SQL help with finding peaks across like values in time series data
Hi, I'm trying to understand whether I should use more traditional techniques like subqueries and groupings or more advanced ones like time_slice and windowed partitioning for what seems like a fairly straightforward use-case in the analytics of time-series data coming from our system.
Like a lot of people, we have bytes measured (ingress and egress) coming from lots of clusters and I'm trying to find the total bytes per time interval (normally mb per day) and peaks for each of these clusters.
I make monthly views out of our raw flex data that I'm working which have the following structure:
CREATE VIEW egress_data_2018_12 AS SELECT distinct(id), name, value, ts, cluster_id, metric_name, server_name, user_id, tenant FROM transferstats_2018 WHERE ts >= '2018-12-01 00:00:00' AND ts < '2019-01-01 00:00:00' AND metric_name = 'server_tenant_metrics_response_bytes';
(ingress is the same except a different metric_name and a different view name)

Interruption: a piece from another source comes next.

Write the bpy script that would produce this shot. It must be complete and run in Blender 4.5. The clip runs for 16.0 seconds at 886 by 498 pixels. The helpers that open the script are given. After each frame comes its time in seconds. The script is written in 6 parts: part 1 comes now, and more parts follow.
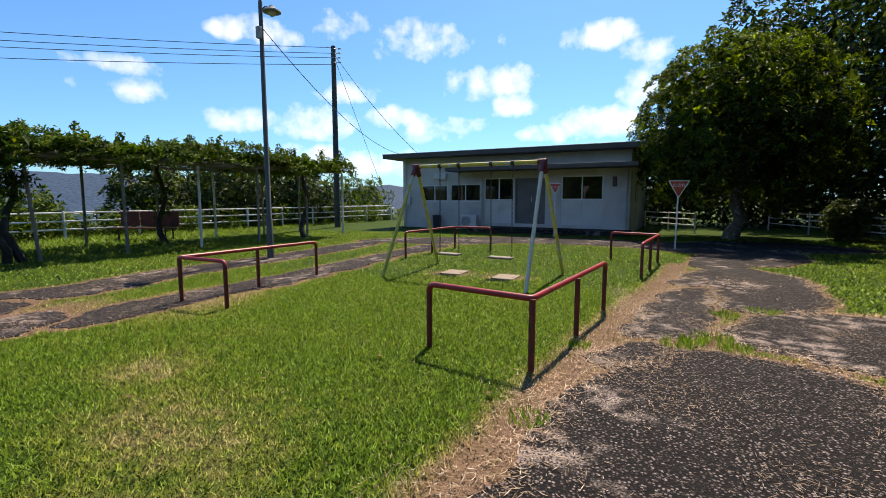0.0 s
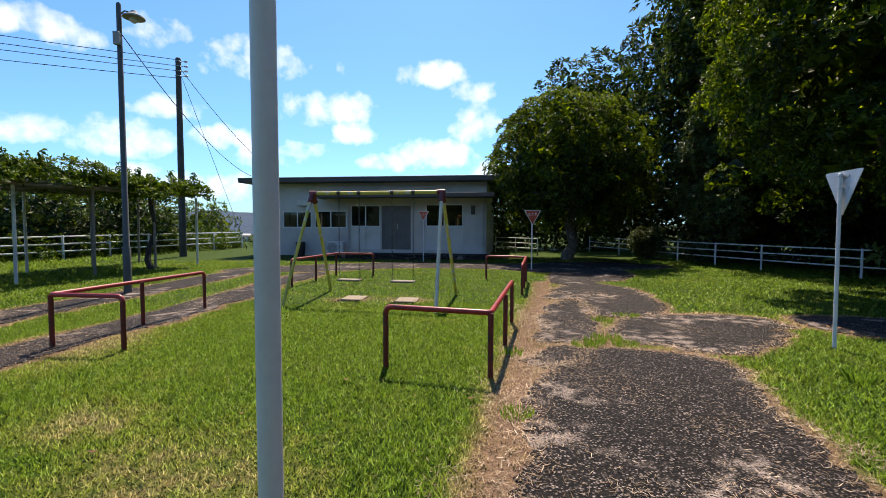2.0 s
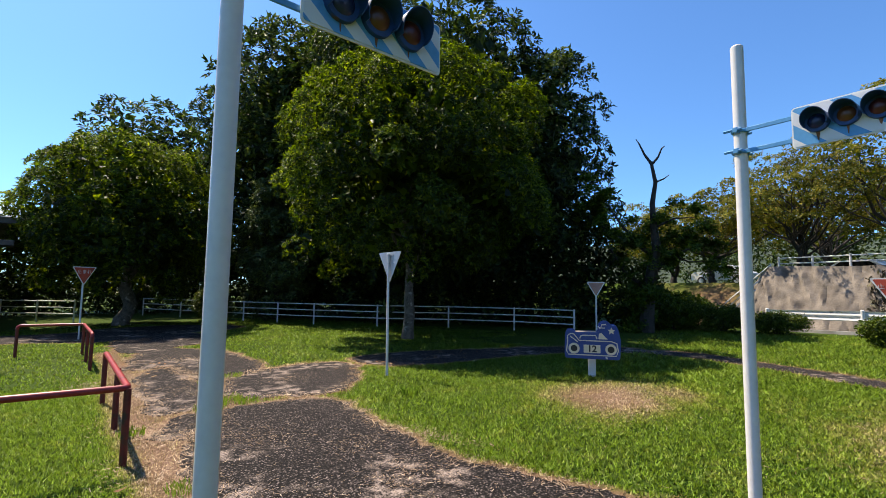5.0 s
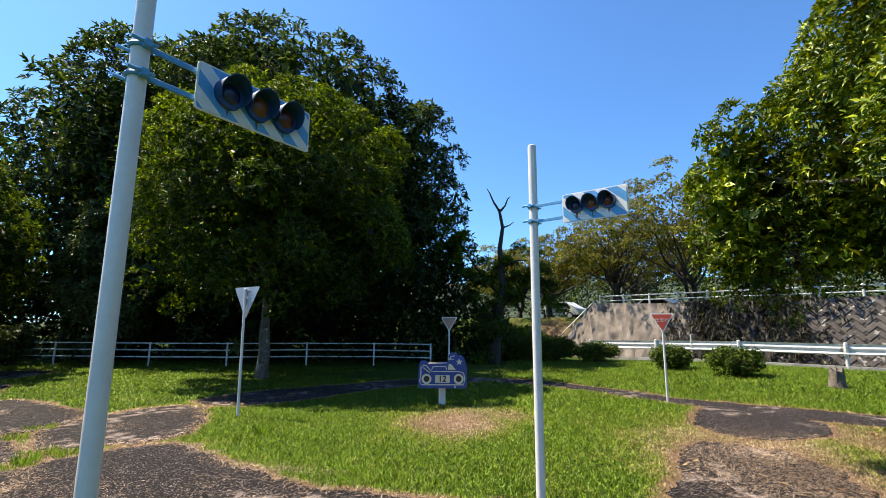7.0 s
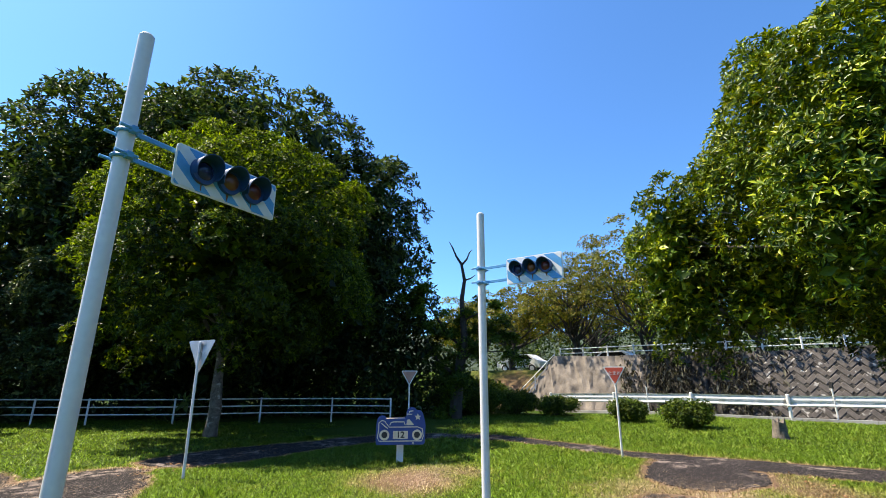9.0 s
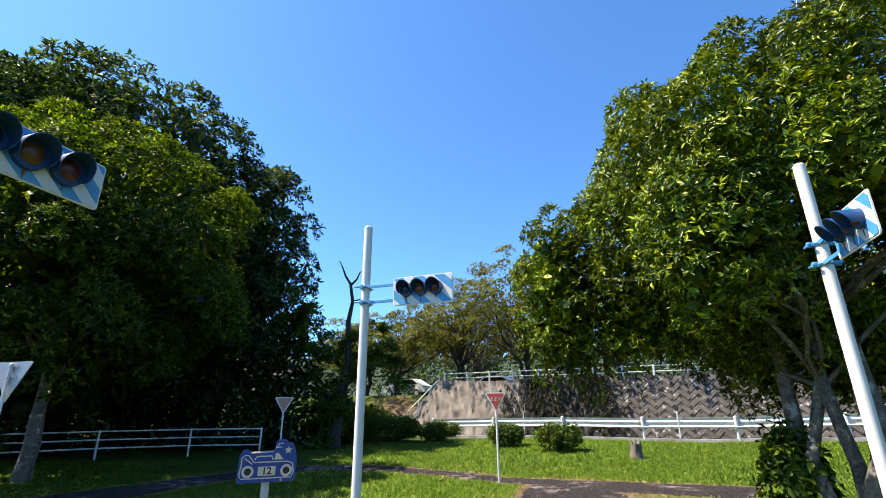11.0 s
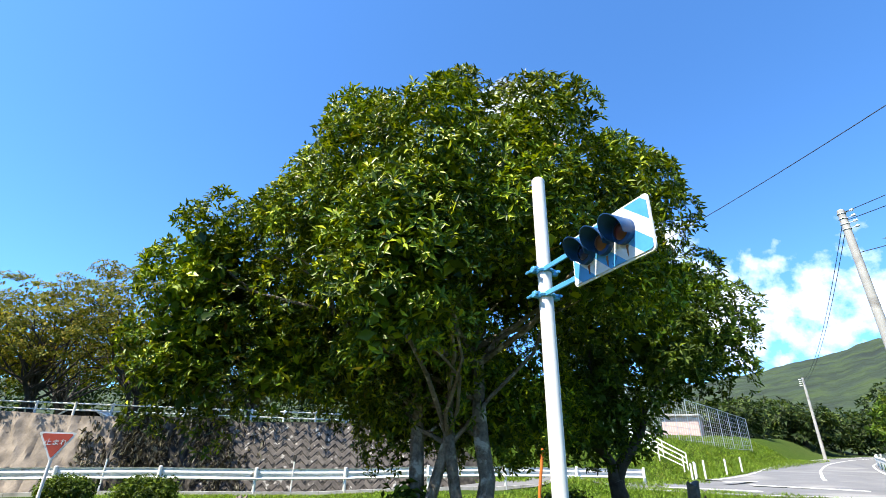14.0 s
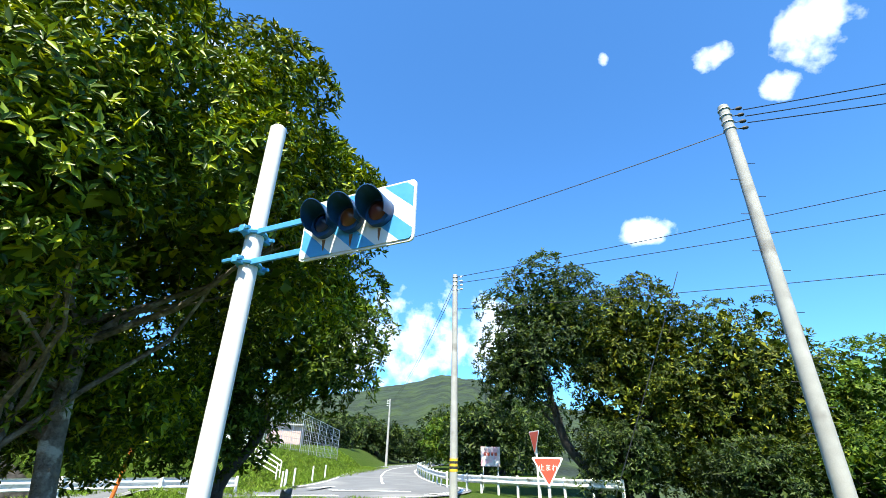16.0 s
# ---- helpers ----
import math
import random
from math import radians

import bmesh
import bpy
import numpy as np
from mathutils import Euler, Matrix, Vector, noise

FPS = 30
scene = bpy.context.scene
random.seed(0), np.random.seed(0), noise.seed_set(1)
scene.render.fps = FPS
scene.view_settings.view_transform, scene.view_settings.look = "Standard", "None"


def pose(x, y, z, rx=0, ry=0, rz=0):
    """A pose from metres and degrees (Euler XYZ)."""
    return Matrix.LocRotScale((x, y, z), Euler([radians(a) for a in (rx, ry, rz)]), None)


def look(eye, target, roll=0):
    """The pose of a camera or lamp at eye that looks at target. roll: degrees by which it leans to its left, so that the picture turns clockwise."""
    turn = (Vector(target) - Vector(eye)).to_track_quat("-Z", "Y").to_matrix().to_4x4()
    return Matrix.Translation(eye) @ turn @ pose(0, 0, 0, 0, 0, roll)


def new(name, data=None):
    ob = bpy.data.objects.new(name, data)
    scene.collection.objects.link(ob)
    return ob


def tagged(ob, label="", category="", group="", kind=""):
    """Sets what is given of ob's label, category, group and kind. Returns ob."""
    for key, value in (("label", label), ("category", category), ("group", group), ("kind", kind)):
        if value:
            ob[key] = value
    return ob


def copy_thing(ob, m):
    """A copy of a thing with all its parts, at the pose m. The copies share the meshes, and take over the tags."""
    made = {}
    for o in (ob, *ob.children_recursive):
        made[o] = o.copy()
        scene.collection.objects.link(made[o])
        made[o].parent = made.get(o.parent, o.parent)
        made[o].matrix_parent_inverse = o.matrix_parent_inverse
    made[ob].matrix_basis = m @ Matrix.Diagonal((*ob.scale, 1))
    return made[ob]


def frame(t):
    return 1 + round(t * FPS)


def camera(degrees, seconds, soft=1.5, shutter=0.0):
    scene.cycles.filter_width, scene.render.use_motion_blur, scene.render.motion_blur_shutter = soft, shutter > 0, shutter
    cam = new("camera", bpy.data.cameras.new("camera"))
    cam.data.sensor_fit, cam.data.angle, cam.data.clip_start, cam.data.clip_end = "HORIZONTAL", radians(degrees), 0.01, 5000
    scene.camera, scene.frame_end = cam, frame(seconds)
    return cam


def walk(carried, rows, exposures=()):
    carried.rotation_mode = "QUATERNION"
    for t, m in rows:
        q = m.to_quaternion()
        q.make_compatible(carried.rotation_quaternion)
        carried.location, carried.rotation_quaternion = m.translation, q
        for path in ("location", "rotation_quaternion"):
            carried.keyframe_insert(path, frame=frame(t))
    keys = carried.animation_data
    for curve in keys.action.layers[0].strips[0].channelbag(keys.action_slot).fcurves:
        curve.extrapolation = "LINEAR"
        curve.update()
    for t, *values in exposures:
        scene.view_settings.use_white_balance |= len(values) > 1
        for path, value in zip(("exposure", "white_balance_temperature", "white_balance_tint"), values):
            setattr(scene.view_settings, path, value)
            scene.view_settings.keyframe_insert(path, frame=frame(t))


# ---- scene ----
cam = camera(87.7, 16.0, soft=0.9)
PATH = [
    (0, (1.523, 0.067, 1.4), (1.025, 1.992, 1.178), 0.0),
    (0.5, (1.364, -0.134, 1.394), (0.995, 1.818, 1.165), -0.0),
    (1, (1.076, -0.217, 1.37), (0.855, 1.758, 1.151), 0.0),
    (1.5, (0.806, -0.328, 1.427), (0.754, 1.663, 1.243), 0.2),
    (2, (0.518, -0.388, 1.407), (0.687, 1.602, 1.3), 0.2),
    (2.5, (0.24, -0.365, 1.424), (0.696, 1.583, 1.393), 0.3),
    (3, (0.069, -0.35, 1.426), (0.834, 1.498, 1.455), 0.5),
    (3.5, (-0.136, -0.314, 1.444), (0.949, 1.365, 1.511), 0.9),
    (4, (-0.247, -0.28, 1.446), (1.113, 1.183, 1.548), 1.0),
    (4.5, (-0.404, -0.359, 1.435), (1.15, 0.893, 1.575), 0.9),
    (5, (-0.525, -0.424, 1.432), (1.153, 0.651, 1.602), 0.8),
    (5.2, (-0.556, -0.451, 1.437), (1.16, 0.56, 1.615), 0.8),
    (7.3, (-1.033, -0.729, 1.425), (0.87, -0.236, 1.787), 0.3),
    (8, (-1.195, -0.82, 1.427), (0.697, -0.371, 1.889), 0.3),
    (8.2, (-1.216, -0.832, 1.43), (0.673, -0.39, 1.918), 0.3),
    (10.3, (-1.051, -0.794, 1.474), (0.849, -0.633, 2.075), -0.4),
    (10.5, (-1.024, -0.796, 1.484), (0.878, -0.695, 2.092), -0.5),
    (11, (-0.909, -0.831, 1.48), (0.986, -0.915, 2.114), -0.4),
    (11.5, (-0.786, -0.891, 1.491), (1.078, -1.189, 2.153), -0.2),
    (12, (-0.615, -0.934, 1.497), (1.193, -1.436, 2.187), 0.0),
    (12.5, (-0.428, -0.959, 1.515), (1.304, -1.656, 2.234), 0.1),
    (13, (-0.247, -1.065, 1.508), (1.385, -1.956, 2.246), 0.4),
    (13.3, (-0.12, -1.096, 1.505), (1.425, -2.112, 2.267), -0.0),
    (13.5, (-0.095, -1.045, 1.442), (1.388, -2.144, 2.213), 0.3),
    (14, (0.169, -1.267, 1.528), (1.483, -2.538, 2.338), 1.4),
    (14.5, (0.273, -1.369, 1.531), (1.354, -2.825, 2.372), 1.5),
    (15, (0.344, -1.413, 1.514), (1.128, -3.035, 2.383), 1.6),
    (15.2, (0.395, -1.457, 1.54), (1.041, -3.14, 2.408), 1.6),
    (15.5, (0.44, -1.472, 1.535), (0.873, -3.218, 2.41), 1.4),
    (16, (0.476, -1.476, 1.544), (0.545, -3.277, 2.408), 1.2),
]
walk(cam, [(t, look(eye, target, roll)) for t, eye, target, roll in PATH], exposures=[(0, 0.63, 7150, 13), (1.5, 0.70, 7150, 13), (3.5, 0.77, 7150, 13), (5, 0.88, 7150, 13), (8, 1.16, 7000, 10), (11, 1.28, 6850, 10), (13, 1.38, 6700, 9), (14.5, 1.48, 6550, 6), (16, 1.48, 6450, 1)])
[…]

It's not very pretty, but I have a working select statement that leverages subqueries to get every days' total usage across a given cluster within the month:
SELECT x.cluster_id, x.tenant, round(sum(value) / 1024 / 1024, 2) as total_mb_egressed, ( SELECT round(sum(value) / 1024 / 1024, 2) from egress_data_2018_12 y where y.tenant = x.tenant AND ts >= '2018-12-01 00:00:00' AND ts < '2018-12-02 00:00:00' ) mb_12_01, ( SELECT round(sum(value) / 1024 / 1024, 2) from egress_data_2018_12 y where y.tenant = x.tenant AND ts >= '2018-12-02 00:00:00' AND ts < '2018-12-03 00:00:00' ) mb_12_02 -- etc... repeat for 29 more days FROM egress_data_2018_12 x WHERE x.ts >= '2018-12-01 00:00:00' AND x.ts < '2018-12-03 00:00:00' GROUP BY x.cluster_id, x.tenant, mb_12_01, mb_12_02 ORDER BY mb_12_01 desc;
Note that the reason this works is because all of the values for each server_name and user_id are getting summed together for a given tenant/cluster_id tuple, and that's exactly what we're looking for.
Now, while this works I'm sure it could be done more elegantly than either writing out or even generating all that SQL. But the real problem is I can't even figure out how to get the other statistic that I want, which is a peak for each day - basically finding the minute with the most bytes transferred for each cluster/tenant tuple (again, summed over all servers and users), and exposing that value at the hour, day, and/or monthly level.
From what I've read it sounds like timeslices might be able to help me, but it also sounds like this might be a good fit for traditional windowing - but I figured before heading down the wrong path I'd just ask here for some assistance if anyone's done something like this before.